‘King of cocaine’ ‘Ndrangheta mafia boss who spent decades on the run using fake ID in South America arrives in Italy after being extradited from Brazil
- Italian mafia boss Rocco Morabito was arrested in May 2021 in northeast Brazil
- The arrest came two years after he escaped through the roof of Uruguay prison
- ‘King of cocaine’ was extradited back to native Italy and arrived in Rome today
- Morabito, a top mafia boss, will now serve 30 years in prison for drug trafficking
Rocco Morabito, the second most-wanted fugitive in Italy and a bigwig in the powerful ‘Ndrangheta mafia, arrived in Rome on Wednesday after being extradited from Brazil ending some 28 years on the run.
Morabito, who was arrested in Brazil in May 2021 and is known as the ‘king of cocaine’, will now serve a 30-year prison sentence for various drug offences.
‘He was a major architect in the internationalisation of the (crime) gangs and became the king of cocaine brokers,’ Nicola Morra, head of parliament’s anti-mafia commission, wrote on Facebook.
The interior ministry said Morabito had been included in its ‘special search programme’ for absconded criminals.
Morabito, 56, had convictions for international drug trafficking from separate cases in the Italian cities of Milan, Palermo and Reggio Calabria.
Investigators say he was the point person for the ‘Ndrangheta in South America.
The ‘Ndrangheta is based in the southern region of Calabria, the toe of Italy’s boot, and has surpassed Cosa Nostra to become the most powerful mafia group in the country – and one of the largest crime gangs in the world.
Morabito’s arrest, along with that of another fugitive drugs trafficker in Brazil last year, came some four years after he had managed to escape from jail in Uruguay.
Rocco Morabito (pixellated), a fugitive drug lord with ties to the powerful ‘Ndrangheta criminal gang, lands at Ciampino airport after being extradited from Brazil to serve a 30-year prison sentence
Italian drug lord Rocco Morabito is escorted by federal police, in the hangar of the Federal Police in Brasilia, Brazil, May 25, 2021
This file handout picture taken on February 14, 2018 and released by the Uruguayan Interior Ministry on June 24, 2019, shows Italian Rocco Morabito following his arrest in Montevideo
When he was captured in 2017 in Uruguay, Morabito was living in a luxury villa in a seaside resort using an alias and a false Brazilian passport, authorities said at the time.

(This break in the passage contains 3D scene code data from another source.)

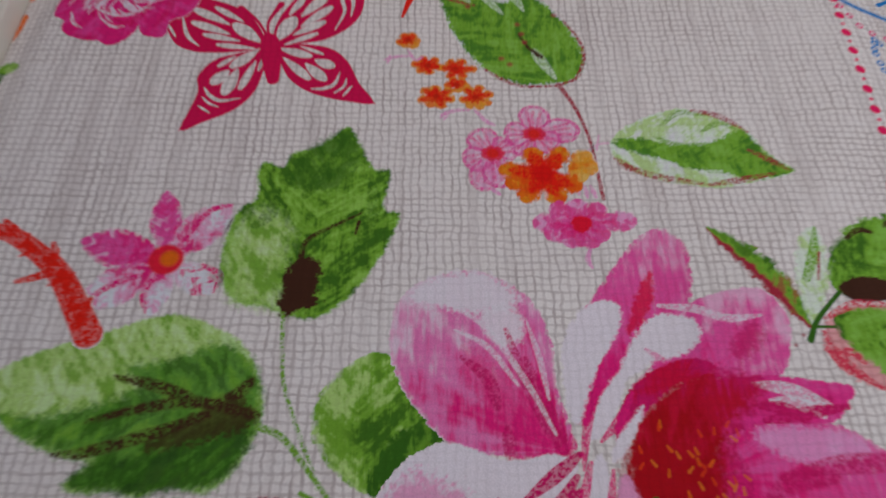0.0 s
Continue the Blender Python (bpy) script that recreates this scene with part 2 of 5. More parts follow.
def dapple(X, Y, s, an, seed):
    """Watercolour: broad brush marks, blotches, flecks and the thread of the cloth, 0 to 1."""
    a, b = s + 5 * (fbm(X * 0.06, Y * 0.06, seed + 2) - 0.5), an + 5 * (fbm(X * 0.06, Y * 0.06, seed + 5) - 0.5)
    brush = fbm((a * 0.7 - b * 0.7) * 0.42, (a * 0.7 + b * 0.7) * 0.09, seed)
    return sm((0.40 * brush + 0.26 * fbm(X * 0.14, Y * 0.14, seed + 7) + 0.18 * fbm(X * 0.6, Y * 0.6, seed + 8) + 0.16 * fbm(X * 1.1, Y * 0.2, seed + 9) - 0.5) * 3.6 + 0.45)


def frayed(X, Y, edge, width, seed):
    """Dry paint near an edge, where the cloth shows through in flecks."""
    return 1 - 0.75 * sm(1 - edge / np.maximum(width, 0.2)) * sm((fbm(X * 0.7, Y * 0.5, seed + 11) - 0.42) * 6)


class Ink:
    """A sheet of ink: colour and cover at each point of a fine grid."""

    def __init__(self, x0, x1, y0, y1, h=0.4):
        self.h, self.x0, self.y0 = h, x0, y0
        nx, ny = int(round((x1 - x0) / h)) + 1, int(round((y1 - y0) / h)) + 1
        self.Y, self.X = np.meshgrid(y0 + h * np.arange(ny), x0 + h * np.arange(nx), indexing="ij")
        self.rgb, self.a = np.zeros((ny, nx, 3)), np.zeros((ny, nx))

    def near(self, pts, pad):
        p = np.array(pts, float)
        lo, hi = p.min(0) - pad, p.max(0) + pad
        cut = lambda v, o, n: int(np.clip((v - o) / self.h, 0, n))
        return np.s_[cut(lo[1], self.y0, len(self.a)):cut(hi[1], self.y0, len(self.a)) + 2, cut(lo[0], self.x0, self.a.shape[1]):cut(hi[0], self.x0, self.a.shape[1]) + 2]

    def over(self, sl, m, c):
        a = self.a[sl]
        if c is None:                                 # bare cloth
            self.a[sl] = a * (1 - m)
            return
        new_a = m + a * (1 - m)
        c = np.asarray(c) if np.ndim(c) == 3 else np.broadcast_to(np.asarray(c), (*m.shape, 3))
        self.rgb[sl] = (c * m[..., None] + self.rgb[sl] * (a * (1 - m))[..., None]) / np.maximum(new_a, 1e-6)[..., None]
        self.a[sl] = new_a

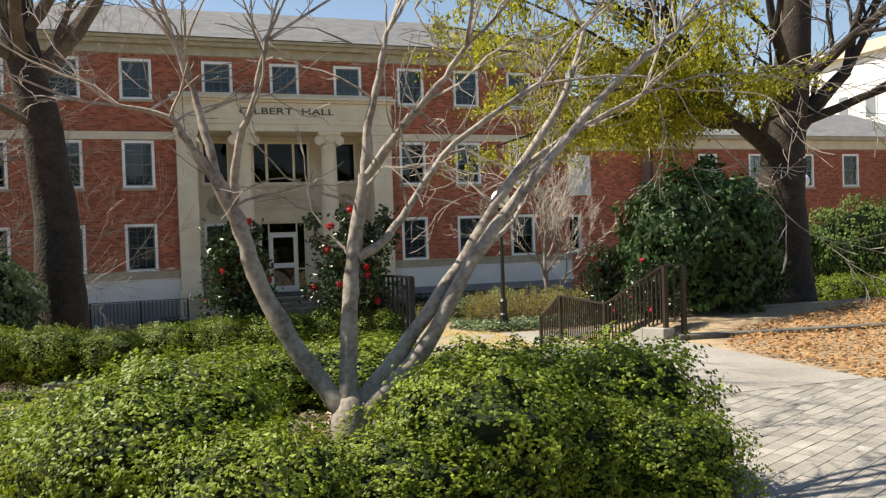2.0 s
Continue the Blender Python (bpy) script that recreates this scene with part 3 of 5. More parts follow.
def steps_and_landing():
    st = thing("entrance_steps", "worn grey stone entrance steps with dark treads", "steps", kind="structure")
    n, rise = 6, (1.70 - 0.52) / 6
    for i in range(n):
        z1 = -0.52 - rise * i
        y0 = 34.05 - 0.30 * i
        part("step", Geo().box(5.5, 8.52, y0 - 0.32, 36.4 if i == 0 else y0 + 0.02, z1 - (rise + 0.5 if i == n - 1 else rise) - 0.02, z1 - 0.05), SHADED_STONE, st, "worn stone step, darkened for the shaded riser", bevel=0.006)
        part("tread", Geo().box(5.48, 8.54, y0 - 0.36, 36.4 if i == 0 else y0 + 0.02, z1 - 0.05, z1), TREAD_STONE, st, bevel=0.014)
    part("door_mat", Geo().box(5.75, 8.2, 34.2, 35.2, -0.515, -0.495), SIGN_BLACK, st, "black rubber mat")
    for x0, x1 in ((2.9, 5.47), (8.55, 11.05)):
        part("platform", Geo().box(x0, x1, 34.15, 36.4, -2.6, -0.62).box(x0 - 0.03, x1 + 0.02, 34.10, 36.4, -0.62, -0.5), STONE_OLD, st, bevel=0.012)


steps_and_landing()


def letters(text, size, at, turn=(90, 0, 0), mat=LETTER, depth=0.02, name="lettering", label="", parent=None, align="LEFT", fit_width=None):
    cu = bpy.data.curves.new(name, "FONT")
    cu.body, cu.size, cu.extrude, cu.align_x = text, size, depth, align
    ob = new(name, cu)
    dg = bpy.context.evaluated_depsgraph_get()
    me = bpy.data.meshes.new_from_object(ob.evaluated_get(dg))
    bpy.data.objects.remove(ob)
    if fit_width:
        w = max(v.co.x for v in me.vertices) - min(v.co.x for v in me.vertices)
        for v in me.vertices:
            v.co.x *= fit_width / w
    me.materials.clear()
    me.materials.append(mat)
    ob = new(name, me)
    ob.matrix_world = pose(*at, *turn)
    if parent:
        ob.parent = parent
    return ob


tagged(letters("GILBERT  HALL", 0.36, (5.13, PF - 0.035, 6.49), fit_width=3.64), "dark bronze letters over the portico reading GILBERT HALL", "lettering", kind="structure")

# ---- wings ----
def simple_wing(name, label, x0, x1, face, z1, holes, belts, windows):
    wall = tagged(part(name, Geo(), MORTAR), label, "wall", kind="structure")
    g = Geo()
    wall_with_openings(g, x0, x1, -4.5, z1, face, face + 0.3, holes)
    g.box(x0, x0 + 0.3, face + 0.3, face + 8, -4.5, z1).box(x1 - 0.3, x1, face + 0.3, face + 8, -4.5, z1).box(x0, x1, face + 8, face + 8.3, -4.5, z1)
    wall.data = g.mesh(name, MORTAR)
    lay_bricks(x0, x1, -3.2, z1, face, holes + [(x0, x1, a, b) for a, b in belts], None, wall)
    for a, b in belts:
        part("stone_belt", Geo().box(x0 - 0.02, x1 + 0.02, face - 0.06, face + 0.02, a, b), STONE, wall, bevel=0.01)
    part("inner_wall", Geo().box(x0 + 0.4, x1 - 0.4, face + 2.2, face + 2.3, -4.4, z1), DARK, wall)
    part("eaves", Geo().box(x0 - 0.05, x1 + 0.05, face - 0.3, face + 8.4, z1, z1 + 0.2), STONE_OLD, wall)
    ro = Geo()
    ro.v += [(x0 - 0.1, face - 0.35, z1 + 0.2), (x1 + 0.1, face - 0.35, z1 + 0.2), (x1 + 0.1, face + 5, z1 + 2.2), (x0 - 0.1, face + 5, z1 + 2.2), (x1 + 0.1, face + 8.4, z1 + 0.2), (x0 - 0.1, face + 8.4, z1 + 0.2)]
    ro.f += [(0, 1, 2, 3), (2, 4, 5, 3), (1, 4, 2), (0, 3, 5)]
    part("roof", ro, SLATE, wall, "pale grey sloping roof")
    return wall


WY, CY = 35.2, 35.85
wing_w = [(-11.8, -10.7, 0.8, 2.5), (-14.2, -13.1, 0.8, 2.5), (-16.95, -15.85, 0.8, 2.5)]
wing_d = [(-14.3, -13.2, -2.42, -1.0), (-16.95, -15.85, -2.42, -1.0)]
wing_u = [(a, b, 3.6, 5.2) for a, b, *_ in wing_w]
side_door = (-11.75, -10.75, -2.95, -1.0)
simple_wing("wall_wing_west", "red brick side wing with stone band", -18.2, -9.15, WY, 5.9, wing_w + wing_d + wing_u + [side_door], [(-0.75, -0.42), (5.42, 5.9)], [])
link_w = [(-7.45, -6.33, 0.62, 2.32)]
simple_wing("wall_link_west", "red brick link wall beside the main block", -9.15, -5.9, CY, 5.9, link_w, [(-0.75, -0.42), (5.42, 5.9)], [])
_p = window_unit(1.1, 1.7, blind=0.95)
_q = window_unit(1.12, 1.7, blind=0.95)
_r = window_unit(1.1, 1.42, blind=0.4)
for i, (a, b, c, d) in enumerate(wing_w + wing_u):
    (copy_thing(_p, pose(a, WY, c)) if i else None)
_p.matrix_world = pose(wing_w[0][0], WY, wing_w[0][2])
for i, (a, b, c, d) in enumerate(wing_d):
    (copy_thing(_r, pose(a, WY, c)) if i else None)
_r.matrix_world = pose(wing_d[0][0], WY, wing_d[0][2])
for i, (a, b, c, d) in enumerate(link_w):
    (copy_thing(_q, pose(a, CY, c)) if i else None)
_q.matrix_world = pose(link_w[0][0], CY, link_w[0][2])
tagged(part("blank_panel", Geo().box(-7.5, -6.3, CY - 0.05, CY - 0.012, 3.4, 4.9).box(-7.5, -6.3, CY - 0.06, CY - 0.012, 4.9, 5.3), PALE_WALL), "pale boarded window panel on the link wall", "panel", kind="structure")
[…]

During his arrest in a Montevideo hotel, police also seized a 9mm gun, 13 mobile phones and a stash of cash, as well as a Mercedes coupe.

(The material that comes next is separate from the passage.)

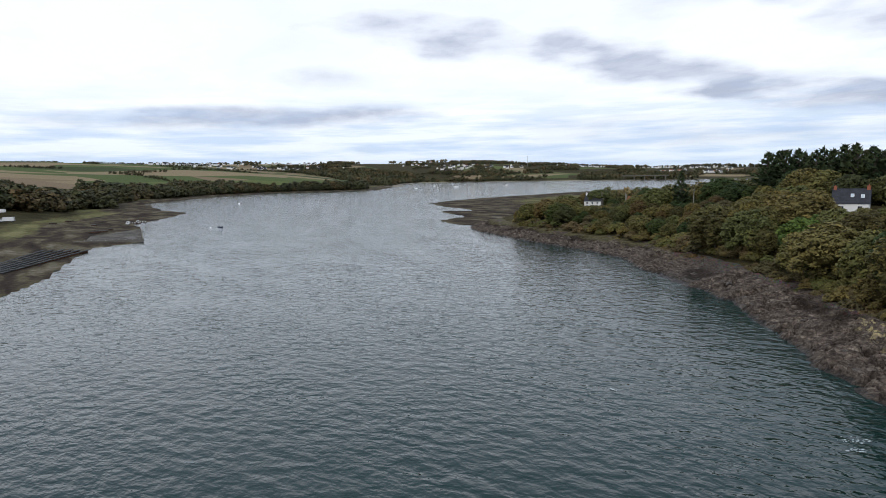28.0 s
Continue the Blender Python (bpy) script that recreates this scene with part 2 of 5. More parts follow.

In recent years, Brazil has become a key player in the transatlantic drug trade, with its gangs tying up with Italian, Dutch and Balkan players to move record loads of cocaine to Europe, lured by high prices and growing demand.
In addition to drug trafficking, Morabito has been convicted in Italy of Mafia association.

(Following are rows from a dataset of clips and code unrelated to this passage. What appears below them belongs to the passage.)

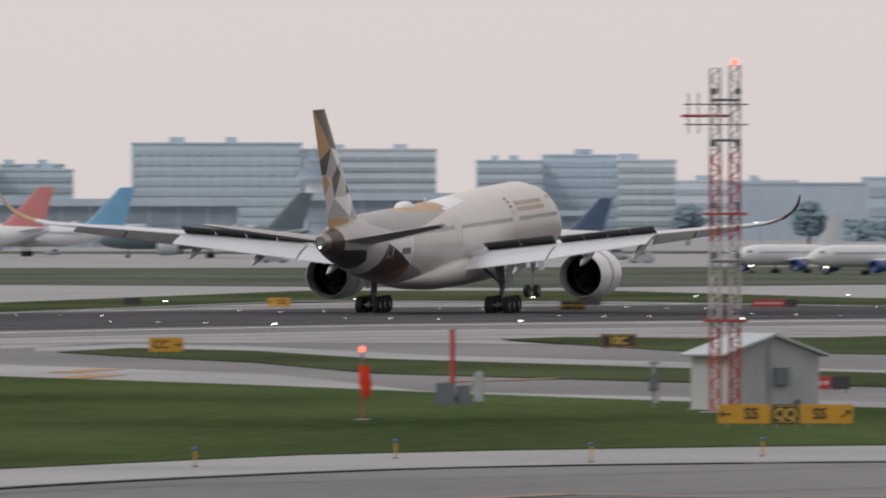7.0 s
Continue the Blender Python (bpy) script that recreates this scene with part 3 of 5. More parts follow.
        for strokes in NAME_STROKES:
            bm = bmesh.new()
            for dy, dz, w, h in strokes:
                add_box(bm, 0, 0, 0, 0.012, w, h, on_skin(s, y + (dy if s > 0 else 1.1 - dy), 7.95 + dz, 0.012))
            part("name_block", bm, TAN, plane, "gold block of the airline's name")
            y += 1.5
        for dz in (0, 0.35, 0.62):
            bm = bmesh.new()
            add_box(bm, 0, 0, 0, 0.012, 0.7, 0.2, on_skin(s, 13.4, 7.95 + dz, 0.012))
            part("emblem_marking", bm, UMBER, plane, "small dark emblem shape")
        bm = bmesh.new()
        add_box(bm, 0, 0, 0, 0.012, 1.5, 0.28, on_skin(s, 26.3, 8.35, 0.012))
        part("emblem_marking", bm, TAN, plane, "small gold emblem shape")
        bm = bmesh.new()
        for i in range(5):
            add_box(bm, 0, 0, 0, 0.012, 0.26, 0.5, on_skin(s, -19.0 + i * 0.4, 5.65, 0.008))
        part("registration_bars", bm, DARK, plane, "dark bars of the registration")
        # cockpit glazing
        bm = bmesh.new()
        for y, z, w in ((33.4, 5.95, 0.7), (32.6, 6.15, 0.7), (34.2, 5.7, 0.6)):
            add_box(bm, 0, 0, 0, 0.03, w, 0.55, on_skin(s, y, z, 0.0))
        part("cockpit_window", bm, GLASS, plane)
    bm = bmesh.new()
    bmesh.ops.create_uvsphere(bm, u_segments=16, v_segments=10, radius=1, matrix=Matrix.Translation((0, -9.5, 8.65)) @ Matrix.Diagonal((0.75, 1.5, 0.55, 1)))
    smooth(part("antenna_dome", bm, WHITE, plane, "white satellite antenna dome"), 60)
    for y in (-3.6, 9.0, 16.5):
        boxed("blade_antenna", (0.05, 0.35, 0.6), WHITE, plane, pose(0, fore(y), 8.95, 12, 0, 0), 0.01)
    bm = bmesh.new()
    bmesh.ops.create_uvsphere(bm, u_segments=10, v_segments=8, radius=0.08, matrix=Matrix.Translation((0, -33.28, 6.52)))
    part("tail_light", bm, TAIL_LIGHT, plane, "small lit white tail light")
    bm = bmesh.new()
    add_turn(bm, [(-33.32, 0.3), (-33.34, 0.28), (-32.9, 0.26), (-32.9, 0.01)], 18)
    for v in bm.verts:
        v.co.z += 6.95
    part("exhaust_pipe", bm, BLACK, plane, "dark tail exhaust opening")
    return plane


airliner = build_plane()


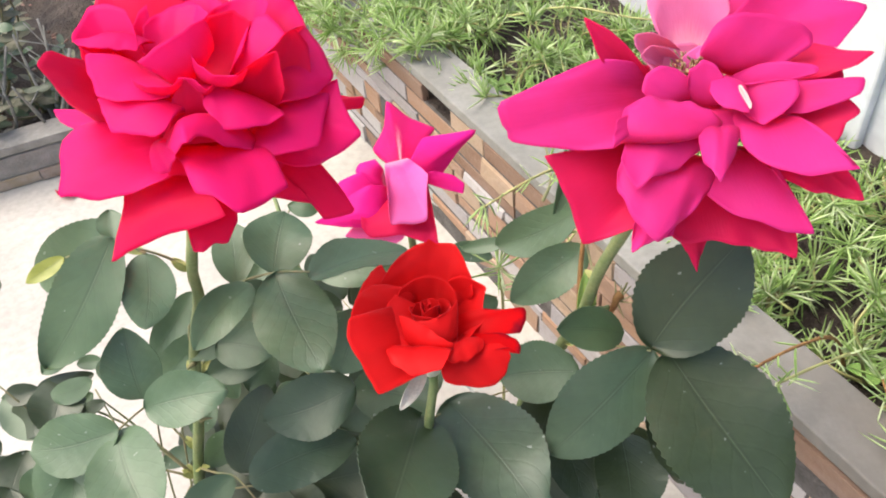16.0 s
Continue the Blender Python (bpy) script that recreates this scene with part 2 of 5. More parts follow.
def needle_material():
    n = Net("succulent_needle", 0.4, spec=0.45)
    c = n.ramp(n.island(), (0.0, (0.27, 0.43, 0.1)), (0.4, (0.42, 0.6, 0.19)), (0.7, (0.57, 0.71, 0.32)), (1.0, (0.75, 0.81, 0.53)))
    c = n.mix(n.ramp(n.noise(90, 3), (0.4, 0.0), (0.75, 0.5)), c, (0.22, 0.32, 0.1))
    return n.finish(c, glow=0.35)


NEEDLE = needle_material()
RUNNER = simple("pale_runner", (0.34, 0.3, 0.12), (0.42, 0.44, 0.17), 130, 0.5)
STIPULE = simple("yellow_green_stipule", (0.3, 0.32, 0.09), (0.42, 0.42, 0.15), 140, 0.5)
YELLOWED = leaf_material("yellowing_leaf", (0.26, 0.3, 0.03), (0.4, 0.4, 0.06))
SEEDLING = simple("bright_green_seedling", (0.2, 0.34, 0.08), (0.28, 0.42, 0.12), 120, 0.45)


# ---- building helpers ----
def thing(name, origin, label, category, group="", kind=""):
    """An empty at the base of a thing, which carries its parts."""
    ob = new(name)
    ob.location = origin
    ob.empty_display_size = 0.02
    return tagged(ob, label, category, group, kind)


def mesh_part(name, verts, faces, material, parent=None, label="", uv=None, smooth=True, kind="", crisp=False):
    """One mesh object. Points are given in the world; under a parent they are kept from the thing's base."""
    root = parent
    while root is not None and root.parent is not None:
        root = root.parent
    origin = np.array(root.location) if root is not None else np.zeros(3)
    me = bpy.data.meshes.new(name)
    me.from_pydata((np.asarray(verts, float) - origin).tolist(), [], faces)
    if uv is not None:
        layer = me.uv_layers.new(name="UVMap")
        idx = np.empty(len(me.loops), np.int32)
        me.loops.foreach_get("vertex_index", idx)
        layer.data.foreach_set("uv", np.asarray(uv, np.float32)[idx].ravel())
    if smooth:
        me.polygons.foreach_set("use_smooth", [True] * len(me.polygons))
    me.materials.append(material)
    me.update()
    if crisp:
        me.set_sharp_from_angle(angle=radians(50))
    ob = new(name, me)
    if parent is not None:
        ob.parent = parent
    return tagged(ob, label, kind=kind)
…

Still top of Italy’s list of most-wanted mafia bosses is Matteo Messina Denaro, considered to still wield top power in the Cosa Nostra in Sicily despite being a fugitive since 1993.
Morabito had long been one of Italy’s most wanted men prior to his 2017 arrest in Uruguay.
By then, he had lived for 13 years under a fake identity in the Uruguayan resort town of Punta del Este.
In June 2019, Uruguay’s interior ministry announced Morabito and three other inmates had escaped through a hole in the roof of their prison in the capital Montevideo, setting off a massive manhunt and causing Uruguay’s prison chief to resign.
Morabito had been wanted by Italy since 1994 after he was caught paying 13 billion lire ($8 million) to import almost a tonne of cocaine, Corriere della Sera newspaper reported.
Morabito first carved out a reputation for himself as the King of Cocaine after arriving in trendy Milan from his hometown of Africo in Italy’s poor southern region of Calabria at the age of 23.
Nicknamed ‘U Tamunga’ in reference to a German military vehicle, the DKW Munga, the young Morabito became a charismatic figure in Milan who frequented bars and parties, according to Italian press reports.
Longtime Italian fugitive Rocco Morabito seen before going on the run in 1994 (left) and after he was caught in Uruguay (right) in September 2017
He soon came to the attention of Italian anti-Mafia investigators and they regularly tracked him delivering suitcases filled with millions of lira to Colombian drug traffickers.
Police moved in on his birthday as he made what would be his last delivery, in October 1994, but he managed to escape.
An international arrest warrant was issued in 1995 with the aim of tracking down Morabito and extraditing him to Italy to serve his sentence.
In 2017 he was arrested after living in Uruguay under a false name for 13 years and jailed while Italy’s request for extradition was processed.
Officials said at the time that he had acquired Uruguayan residence after entering the country with a false Brazilian passport in the name of Francisco Capeletto.